A put option is an agreement you could make that you gives you the opportunity (if you choose to exercise it) to sell a security at some specified price and future time. If the agreed-upon price is well below the current price, you are basically buying insurance against a very big move down in the stock price. How much you pay for the option depends on the likelihood you and the counterparty place on the stock price going that low and on how much you value being insured against that contingency.
You could buy put options on a variety of securities, both individual stocks and indexes constructed from groups of stocks. The key observation motivating Kelly, Lustig, and van Nieuwerburgh’s paper is a divergence in 2007-2009 between the combined price of put options on individual financial-sector stocks and the price on options for an overall financial-sector index. During the Great Recession, you started to pay much more for a dollar of insurance against any individual financial stock going down than you would for a dollar of insurance against the whole sector going down.

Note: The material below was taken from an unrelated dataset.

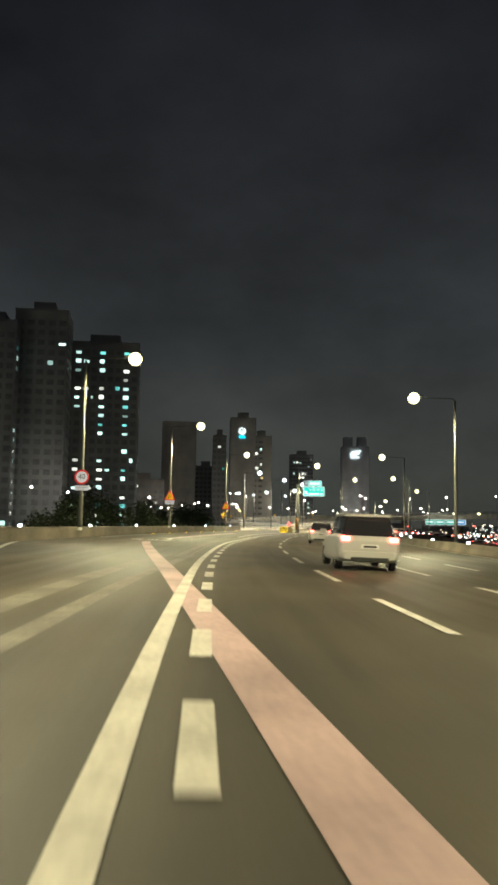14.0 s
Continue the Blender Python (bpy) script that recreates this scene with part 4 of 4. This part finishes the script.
s = 20.0
while s < WALL_END - 4:
    x, y = MAIN.at(s, -1.74)
    delineator(x, y, main_z(s, -0.75) + 0.88, MAIN.yaw(s))
    s += 19.0
s = 25.0
while s < S0 + 420:
    x, y = MAIN.at(s, 14.98)
    delineator(x, y, main_z(s, 14.62) + 0.62, MAIN.yaw(s))
    s += 14.0
s = 90.0
while s < so_rail:
    x, y = OUTER.at(s, -0.24)
    delineator(x, y, ramp_z(*OUTER.at(s)) + 0.66, OUTER.yaw(s))
    s += 16.0
bm = bmesh.new()
box(bm, -0.09, -0.05, 0.0, 0.09, 0.05, 0.035, 0.012)
STUD = bpy.data.meshes.new("road_stud")
bm.to_mesh(STUD)
bm.free()
STUD.materials.append(AMBER_GLOW)
bm = bmesh.new()
box(bm, -0.16, -0.06, 0.0, 0.16, 0.06, 0.10, 0.02)
tagged(part("reflector", bm, AMBER_GLOW), "small amber reflector on the kerb at a lamp pole", "reflector").matrix_basis = pose(117.55, 473.10, ramp_z(117.55, 473.10) + 0.37, 0, 0, -30)
for k in range(9):
    s = OUTER.near(38, 300)[0] + k * 7.5
    x, y = OUTER.at(s, 0.6)
    st = tagged(new("road_stud", STUD), "small amber reflective road stud by the edge line", "road stud", "road studs")
    st.matrix_basis = pose(x, y, ramp_z(x, y), 0, 0, OUTER.yaw(s))

# ---- vehicles ----
WHITE_PAINT = material("vehicle_white", (0.70, 0.70, 0.66), 0.3, grain=0.02, stain=0.08, bump=0.0)
SILVER_PAINT = material("vehicle_silver", (0.50, 0.50, 0.48), 0.3, 0.15, grain=0.02, stain=0.06, bump=0.0)
DARK_PAINT = material("vehicle_dark", (0.05, 0.055, 0.06), 0.3, 0.2, grain=0.02, stain=0.06, bump=0.0)
GREEN_PAINT = material("vehicle_green", (0.06, 0.09, 0.08), 0.4, 0.1, grain=0.04, stain=0.15, bump=0.0)
TYRE = material("tyre_rubber", (0.02, 0.02, 0.02), 0.9, grain=0.1, stain=0.1)
RIM = material("wheel_rim", (0.35, 0.35, 0.35), 0.35, 0.8)
CAR_GLASS = material("car_glass", (0.02, 0.02, 0.025), 0.08, grain=0.0, stain=0.0, bump=0.0)
TAIL = glowing("tail_lamp", (1.0, 0.03, 0.02), 20)
TAIL_WHITE = glowing("tail_lamp_bright", (1.0, 0.10, 0.08), 11)
PLATE_WHITE = material("number_plate", (0.75, 0.75, 0.72), 0.5)
PLATE_YELLOW = material("number_plate_yellow", (0.70, 0.50, 0.05), 0.5)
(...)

One possible explanation would be if firm-specific risks went up. But the correlation between financial-sector stocks increased rather than fell during this period. And we see no corresponding spread develop in the prices of call options (where I pay you for the option of buying at some future price).

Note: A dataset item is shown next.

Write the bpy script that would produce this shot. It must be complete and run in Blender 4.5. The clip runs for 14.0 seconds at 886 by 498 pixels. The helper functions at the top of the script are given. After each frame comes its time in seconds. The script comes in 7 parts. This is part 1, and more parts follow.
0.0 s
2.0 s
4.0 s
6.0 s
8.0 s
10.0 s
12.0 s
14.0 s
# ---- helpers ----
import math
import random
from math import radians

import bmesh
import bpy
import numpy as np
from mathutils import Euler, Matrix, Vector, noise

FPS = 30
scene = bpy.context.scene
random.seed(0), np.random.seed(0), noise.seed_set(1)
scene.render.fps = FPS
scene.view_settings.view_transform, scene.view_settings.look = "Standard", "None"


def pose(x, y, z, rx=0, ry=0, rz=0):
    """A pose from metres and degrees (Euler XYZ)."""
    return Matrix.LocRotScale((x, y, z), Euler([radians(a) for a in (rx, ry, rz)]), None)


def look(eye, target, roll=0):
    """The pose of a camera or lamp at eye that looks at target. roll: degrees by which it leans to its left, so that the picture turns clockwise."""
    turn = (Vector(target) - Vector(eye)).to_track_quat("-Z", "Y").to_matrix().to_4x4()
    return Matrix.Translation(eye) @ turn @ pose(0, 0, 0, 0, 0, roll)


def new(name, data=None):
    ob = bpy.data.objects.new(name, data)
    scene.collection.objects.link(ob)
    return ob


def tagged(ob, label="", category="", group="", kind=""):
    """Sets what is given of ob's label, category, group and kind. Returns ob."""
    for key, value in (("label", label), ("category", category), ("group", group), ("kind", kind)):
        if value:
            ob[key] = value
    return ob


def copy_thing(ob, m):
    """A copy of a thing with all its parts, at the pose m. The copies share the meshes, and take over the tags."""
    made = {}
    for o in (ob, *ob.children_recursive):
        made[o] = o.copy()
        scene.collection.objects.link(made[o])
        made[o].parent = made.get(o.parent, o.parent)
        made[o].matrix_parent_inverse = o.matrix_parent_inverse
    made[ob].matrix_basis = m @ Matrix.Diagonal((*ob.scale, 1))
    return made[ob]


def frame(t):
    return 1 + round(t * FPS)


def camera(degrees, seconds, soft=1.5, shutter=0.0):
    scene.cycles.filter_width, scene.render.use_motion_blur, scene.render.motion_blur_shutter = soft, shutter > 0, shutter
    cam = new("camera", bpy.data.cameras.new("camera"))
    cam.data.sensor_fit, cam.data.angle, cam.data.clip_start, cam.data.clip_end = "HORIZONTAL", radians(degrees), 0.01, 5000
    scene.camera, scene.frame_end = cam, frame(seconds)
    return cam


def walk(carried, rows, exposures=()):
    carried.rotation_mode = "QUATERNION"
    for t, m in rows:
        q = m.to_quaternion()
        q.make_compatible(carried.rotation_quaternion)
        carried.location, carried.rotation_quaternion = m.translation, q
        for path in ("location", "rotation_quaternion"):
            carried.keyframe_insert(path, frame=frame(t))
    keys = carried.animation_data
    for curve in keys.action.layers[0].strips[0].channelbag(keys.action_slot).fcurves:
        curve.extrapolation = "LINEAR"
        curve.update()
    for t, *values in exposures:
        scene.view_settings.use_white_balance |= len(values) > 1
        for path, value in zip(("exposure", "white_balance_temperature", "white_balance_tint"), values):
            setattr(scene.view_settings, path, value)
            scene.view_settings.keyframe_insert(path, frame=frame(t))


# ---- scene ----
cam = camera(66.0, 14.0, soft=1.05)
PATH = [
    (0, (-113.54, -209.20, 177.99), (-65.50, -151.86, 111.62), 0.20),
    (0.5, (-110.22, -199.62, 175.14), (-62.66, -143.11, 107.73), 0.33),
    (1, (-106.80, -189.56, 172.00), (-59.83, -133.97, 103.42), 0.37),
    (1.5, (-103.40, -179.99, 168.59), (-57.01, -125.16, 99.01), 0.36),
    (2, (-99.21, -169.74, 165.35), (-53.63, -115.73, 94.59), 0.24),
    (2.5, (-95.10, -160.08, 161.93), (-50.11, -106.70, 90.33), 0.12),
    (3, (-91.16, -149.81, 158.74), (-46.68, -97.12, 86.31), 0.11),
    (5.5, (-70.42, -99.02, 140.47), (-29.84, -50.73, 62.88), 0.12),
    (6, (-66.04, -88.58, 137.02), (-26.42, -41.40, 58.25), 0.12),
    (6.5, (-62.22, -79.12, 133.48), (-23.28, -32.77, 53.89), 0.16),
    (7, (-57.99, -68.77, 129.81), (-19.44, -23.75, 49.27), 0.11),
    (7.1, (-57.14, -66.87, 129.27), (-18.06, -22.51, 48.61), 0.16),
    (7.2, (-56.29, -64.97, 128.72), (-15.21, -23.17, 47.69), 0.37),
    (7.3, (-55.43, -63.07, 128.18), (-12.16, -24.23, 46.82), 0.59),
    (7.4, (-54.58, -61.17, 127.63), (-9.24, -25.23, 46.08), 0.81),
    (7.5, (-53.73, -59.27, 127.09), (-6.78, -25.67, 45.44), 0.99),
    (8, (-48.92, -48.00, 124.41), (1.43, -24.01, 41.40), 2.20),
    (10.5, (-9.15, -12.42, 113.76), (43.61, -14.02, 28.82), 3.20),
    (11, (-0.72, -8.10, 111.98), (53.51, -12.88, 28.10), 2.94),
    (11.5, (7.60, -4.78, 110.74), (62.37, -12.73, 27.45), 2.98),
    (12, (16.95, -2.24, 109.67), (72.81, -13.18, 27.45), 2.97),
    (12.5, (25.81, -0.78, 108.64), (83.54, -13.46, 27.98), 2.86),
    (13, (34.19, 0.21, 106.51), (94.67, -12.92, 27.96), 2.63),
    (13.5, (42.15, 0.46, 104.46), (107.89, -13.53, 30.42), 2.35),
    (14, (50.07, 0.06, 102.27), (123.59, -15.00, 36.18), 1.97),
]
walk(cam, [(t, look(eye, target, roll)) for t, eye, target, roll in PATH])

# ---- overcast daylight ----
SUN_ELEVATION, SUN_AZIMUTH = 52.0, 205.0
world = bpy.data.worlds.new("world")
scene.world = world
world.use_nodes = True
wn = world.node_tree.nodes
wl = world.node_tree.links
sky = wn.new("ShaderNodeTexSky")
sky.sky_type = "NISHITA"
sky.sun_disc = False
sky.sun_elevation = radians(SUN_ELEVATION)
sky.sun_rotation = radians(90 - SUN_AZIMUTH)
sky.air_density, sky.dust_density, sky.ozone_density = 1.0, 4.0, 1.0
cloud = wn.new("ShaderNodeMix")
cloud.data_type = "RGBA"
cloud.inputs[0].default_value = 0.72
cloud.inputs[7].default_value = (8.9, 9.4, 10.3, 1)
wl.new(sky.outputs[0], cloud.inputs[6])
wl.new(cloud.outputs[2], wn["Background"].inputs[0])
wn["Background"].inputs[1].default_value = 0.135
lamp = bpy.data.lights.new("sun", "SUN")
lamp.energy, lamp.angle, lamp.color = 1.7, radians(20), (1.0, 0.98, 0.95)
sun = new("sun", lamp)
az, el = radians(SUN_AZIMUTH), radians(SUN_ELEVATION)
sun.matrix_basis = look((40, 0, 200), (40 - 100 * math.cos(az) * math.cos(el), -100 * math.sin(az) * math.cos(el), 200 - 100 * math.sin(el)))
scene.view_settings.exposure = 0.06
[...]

We also did not observe an analogous price spread between individual put options and sector-wide put options for nonfinancial stocks.
The authors examined a number of other possible factors, and concluded that the single most plausible explanation is that while the government may have been prepared to let individual banks suffer big losses, it stood ready to provide whatever assistance was necessary to prevent a big drop in the entire sector, a policy that some observers have referred to as the “Greenspan/Bernanke put”. The authors constructed an option-pricing model that incorporated this perception on the part of option traders which allowed them to estimate parameters of the perceived policy to be able to explain the observed option prices. They then used this model to ask, suppose there had been no government guarantee, but you wanted to buy an insurance policy covering the entire financial sector that would function the same way. They concluded that such a policy would have cost $282 billion. Here’s how the authors describe that number:
These estimates are admittedly coarse and derived from a highly stylized model, thus they are not to be interpreted as estimates with high statistical precision due to uncertainty about the correct model specification. Nonetheless they suggest meaningful effects of government guarantees on the value of equity and equity-linked securities.

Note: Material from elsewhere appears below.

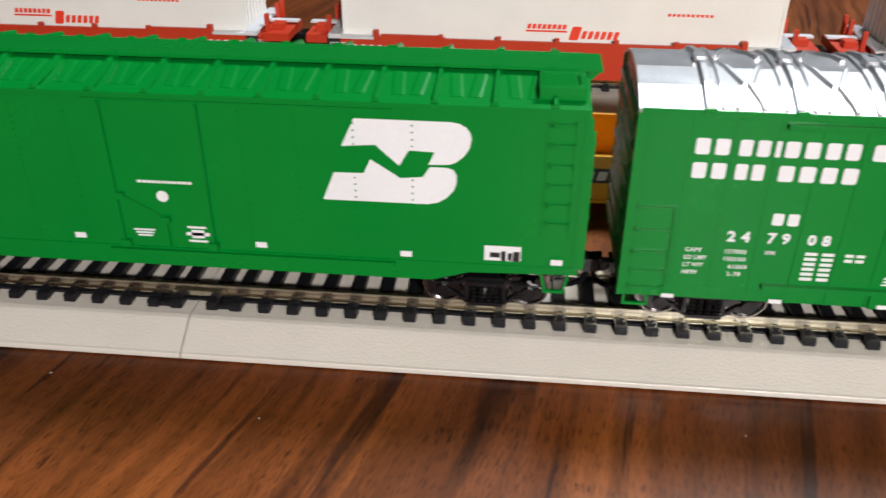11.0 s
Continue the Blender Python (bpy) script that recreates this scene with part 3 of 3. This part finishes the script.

There are those who claim that the government’s goal was to protect the banks. I do not share that view, and maintain that instead the government’s goal was to prevent collateral damage from a financial-sector collapse. The trade-off all along was to try to make sure that as much of the out-of-pocket costs as possible were paid by bank owners and management while minimizing collateral harm to the non-bank public. Whether we found the right way to balance those trade-offs is something that will still be debated.
But I think we can all agree that what the government did was a pretty big deal.